**AIM:** Write out the entire listing below exactly as it appears, minus any pictures.
####################
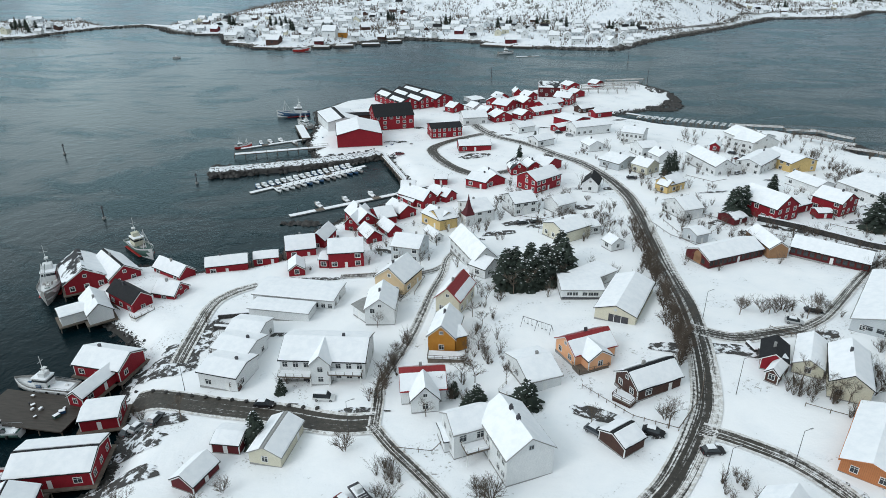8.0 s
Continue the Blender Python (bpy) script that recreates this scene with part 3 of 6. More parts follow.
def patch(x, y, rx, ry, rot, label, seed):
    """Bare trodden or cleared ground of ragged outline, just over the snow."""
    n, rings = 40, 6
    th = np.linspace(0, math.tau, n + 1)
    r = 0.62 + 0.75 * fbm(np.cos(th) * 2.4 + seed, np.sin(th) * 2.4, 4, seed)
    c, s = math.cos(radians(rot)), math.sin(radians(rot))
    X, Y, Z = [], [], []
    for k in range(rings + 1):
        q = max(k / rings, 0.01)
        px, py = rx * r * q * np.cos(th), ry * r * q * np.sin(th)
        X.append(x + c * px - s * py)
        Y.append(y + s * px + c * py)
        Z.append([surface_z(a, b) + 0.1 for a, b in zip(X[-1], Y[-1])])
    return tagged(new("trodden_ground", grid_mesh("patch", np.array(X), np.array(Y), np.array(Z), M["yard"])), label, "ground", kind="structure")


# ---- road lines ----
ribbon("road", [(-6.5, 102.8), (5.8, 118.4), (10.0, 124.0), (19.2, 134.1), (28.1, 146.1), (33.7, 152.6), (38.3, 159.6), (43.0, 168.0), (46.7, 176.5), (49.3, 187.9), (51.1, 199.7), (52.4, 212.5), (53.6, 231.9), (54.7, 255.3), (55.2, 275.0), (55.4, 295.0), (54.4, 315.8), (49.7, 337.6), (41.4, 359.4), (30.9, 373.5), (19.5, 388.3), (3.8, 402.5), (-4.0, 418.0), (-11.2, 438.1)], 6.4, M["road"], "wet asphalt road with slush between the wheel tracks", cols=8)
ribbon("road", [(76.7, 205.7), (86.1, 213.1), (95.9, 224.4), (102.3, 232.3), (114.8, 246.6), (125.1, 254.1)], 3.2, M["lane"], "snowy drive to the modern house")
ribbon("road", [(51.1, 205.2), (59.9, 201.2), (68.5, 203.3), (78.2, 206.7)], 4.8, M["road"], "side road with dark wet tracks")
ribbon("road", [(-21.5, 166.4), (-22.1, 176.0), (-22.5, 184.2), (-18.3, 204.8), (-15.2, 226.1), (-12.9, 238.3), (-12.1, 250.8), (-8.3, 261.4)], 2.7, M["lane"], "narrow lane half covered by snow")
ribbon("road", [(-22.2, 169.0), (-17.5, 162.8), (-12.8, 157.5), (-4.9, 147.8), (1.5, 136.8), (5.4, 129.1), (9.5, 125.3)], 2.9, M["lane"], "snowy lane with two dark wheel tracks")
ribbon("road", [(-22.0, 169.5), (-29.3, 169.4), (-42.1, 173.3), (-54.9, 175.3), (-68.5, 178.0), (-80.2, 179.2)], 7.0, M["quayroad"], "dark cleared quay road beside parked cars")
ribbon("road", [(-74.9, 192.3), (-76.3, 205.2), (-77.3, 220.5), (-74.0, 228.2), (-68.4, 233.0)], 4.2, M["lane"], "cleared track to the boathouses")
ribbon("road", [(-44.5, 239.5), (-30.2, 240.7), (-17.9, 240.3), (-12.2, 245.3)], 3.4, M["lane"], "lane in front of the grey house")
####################
**FINAL ANSWER:**
8.0 s
Continue the Blender Python (bpy) script that recreates this scene with part 3 of 6. More parts follow.
def patch(x, y, rx, ry, rot, label, seed):
    """Bare trodden or cleared ground of ragged outline, just over the snow."""
    n, rings = 40, 6
    th = np.linspace(0, math.tau, n + 1)
    r = 0.62 + 0.75 * fbm(np.cos(th) * 2.4 + seed, np.sin(th) * 2.4, 4, seed)
    c, s = math.cos(radians(rot)), math.sin(radians(rot))
    X, Y, Z = [], [], []
    for k in range(rings + 1):
        q = max(k / rings, 0.01)
        px, py = rx * r * q * np.cos(th), ry * r * q * np.sin(th)
        X.append(x + c * px - s * py)
        Y.append(y + s * px + c * py)
        Z.append([surface_z(a, b) + 0.1 for a, b in zip(X[-1], Y[-1])])
    return tagged(new("trodden_ground", grid_mesh("patch", np.array(X), np.array(Y), np.array(Z), M["yard"])), label, "ground", kind="structure")


# ---- road lines ----
ribbon("road", [(-6.5, 102.8), (5.8, 118.4), (10.0, 124.0), (19.2, 134.1), (28.1, 146.1), (33.7, 152.6), (38.3, 159.6), (43.0, 168.0), (46.7, 176.5), (49.3, 187.9), (51.1, 199.7), (52.4, 212.5), (53.6, 231.9), (54.7, 255.3), (55.2, 275.0), (55.4, 295.0), (54.4, 315.8), (49.7, 337.6), (41.4, 359.4), (30.9, 373.5), (19.5, 388.3), (3.8, 402.5), (-4.0, 418.0), (-11.2, 438.1)], 6.4, M["road"], "wet asphalt road with slush between the wheel tracks", cols=8)
ribbon("road", [(76.7, 205.7), (86.1, 213.1), (95.9, 224.4), (102.3, 232.3), (114.8, 246.6), (125.1, 254.1)], 3.2, M["lane"], "snowy drive to the modern house")
ribbon("road", [(51.1, 205.2), (59.9, 201.2), (68.5, 203.3), (78.2, 206.7)], 4.8, M["road"], "side road with dark wet tracks")
ribbon("road", [(-21.5, 166.4), (-22.1, 176.0), (-22.5, 184.2), (-18.3, 204.8), (-15.2, 226.1), (-12.9, 238.3), (-12.1, 250.8), (-8.3, 261.4)], 2.7, M["lane"], "narrow lane half covered by snow")
ribbon("road", [(-22.2, 169.0), (-17.5, 162.8), (-12.8, 157.5), (-4.9, 147.8), (1.5, 136.8), (5.4, 129.1), (9.5, 125.3)], 2.9, M["lane"], "snowy lane with two dark wheel tracks")
ribbon("road", [(-22.0, 169.5), (-29.3, 169.4), (-42.1, 173.3), (-54.9, 175.3), (-68.5, 178.0), (-80.2, 179.2)], 7.0, M["quayroad"], "dark cleared quay road beside parked cars")
ribbon("road", [(-74.9, 192.3), (-76.3, 205.2), (-77.3, 220.5), (-74.0, 228.2), (-68.4, 233.0)], 4.2, M["lane"], "cleared track to the boathouses")
ribbon("road", [(-44.5, 239.5), (-30.2, 240.7), (-17.9, 240.3), (-12.2, 245.3)], 3.4, M["lane"], "lane in front of the grey house")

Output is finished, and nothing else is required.